Somewhere around Mile upper twenty something, the electrolyte drink in my hydration pack started tasting horrible. It was the third of the three harder climbs in the middle section of the course. I was annoyed for a bit, thinking it was the aftertaste of some soda mixing with it. But then it got worse, which really didn’t make sense. I was hiking uphill at the pace needed to hit a goal time, but it was an exposed trail, and it was warm and sunny by this point. I stopped for a few seconds to massage a muscle knot that crept up and felt a little light headed, and my stomach protested. That’s a first, and I’ve done a number of these long runs on exposed trails on much warmer days, so I don’t really know why it happened.
I found a shady spot, stopped, sat down to rest it out, and took stock. I planned to limit myself to five minutes, to cool off the immediate heat reaction and get my stomach to calm down, since I wanted to get to a place, physically, where I could keep moving well the rest of the day. At five minutes, I wasn’t there. It took eight minutes, and I got up, and kept moving. It seemed like half the people in the race passed me during that rest, and I bailed on my time goal to focus on keeping myself feeling well enough to make it back to a less exposed portion of the course. Finishing was more important than keeping up my earlier pace, which wasn’t even a hard pace, but if I had kept it up with how I was feeling, I probably would have had to bail.
Getting to the Madrone aid station, I drank a lot of water, switched to the race-supplied electrolyte drink, and ate a little, and a volunteer poured water poured over my head. I used the next section to gear back up gradually, since I still felt off. After a refill at the Wulflow aid station, I picked my pace back up for about five miles, passing a number of people. It took about 3-4 hours for everything to recover from the heat sickness, but the resulting fatigue lasted the rest of the day. I’d repeat the pattern of hike/walk about two miles, letting myself lose time, run faster for 3-5 miles until tired, repeat, for the rest of the day.
The first half of the course went great, moving from gently sloped roads to up-and-down twisting trail (my favorite part) to the first two fire road climbs.
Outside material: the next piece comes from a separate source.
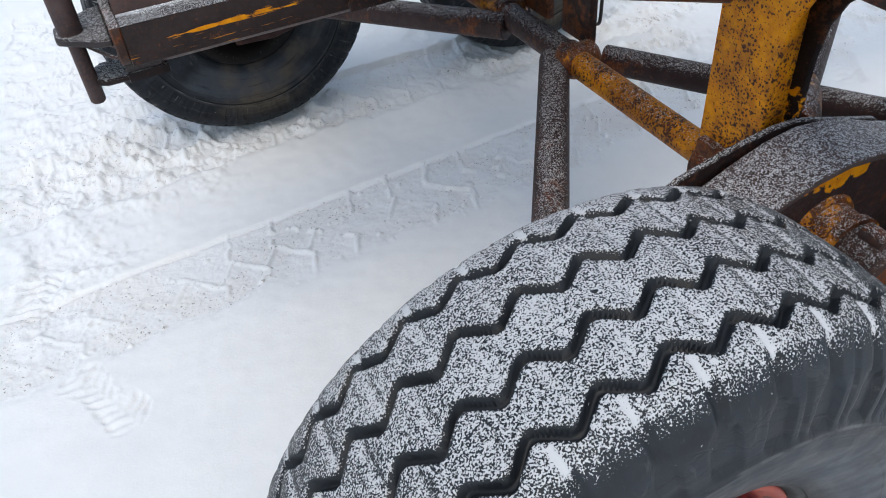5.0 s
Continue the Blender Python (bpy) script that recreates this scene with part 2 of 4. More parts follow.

I stayed well ahead of my goal pace through No Name Flat at mile 25.2. I ran through the creek crossings on the way out, never getting completely water-logged. Keeping the slower pace of a 50 miler felt strange, since most of my running has been at significantly faster speeds lately. I haven't built the faster pace up to longer distances, so I went out deliberately slow. Relatively speaking.
Somewhere on the way back, I wondered why I was at this race. And why I run any ultras. And I told myself I should quit running ultras and just run 20-milers and under, where I am a significantly stronger runner. Running fast and finishing in a reasonable amount of time is so much more fun. And easier to wrangle with the rest of life. And finishing before most of the crowd in a short race is psychologically much more of a high than coming in at the very back of a 50 miler. Three days later, as I write this, the reason is the mental journey. There’s a certain mental clarity that comes after one of these races that lasts for weeks.
When I passed the one-mile-to-go sign, I very quickly got out of my just-finish-it mindset and into a time-goal mindset. I decided to finish under 13:30, a reasonable, but challenging goal of the 50th mile, and I picked up the pace a lot. Everything stopped hurting too. I came at 13:29:21, a half hour before the race ended. I was surprised at how many very strong runners dropped out of this race, some of whom I saw walking back while I was running out. But we all have our days.
After the fact, feet were the biggest problem, but less than expected, and I had no strength/cramping issues left at the end of the race. I actually felt better than after any marathon or ultra I’ve run before. Something tells me that most of what’s left to tackle to run these better is a psychological fear of failure. I’d rather come in late than risk dropping.
My next fifty is in eight months (unless I add one in early fall). I’ve taking some time off running to allow for some overdue longer-term recovery, and I'm planning to focus on form and strength for a while, followed by a few months of reduced volume training to do other things. There are a couple summer races planned, but each is more to finish than to race hard, since they'll each be a new kind of race for me. After that is another run of endurance training in the fall.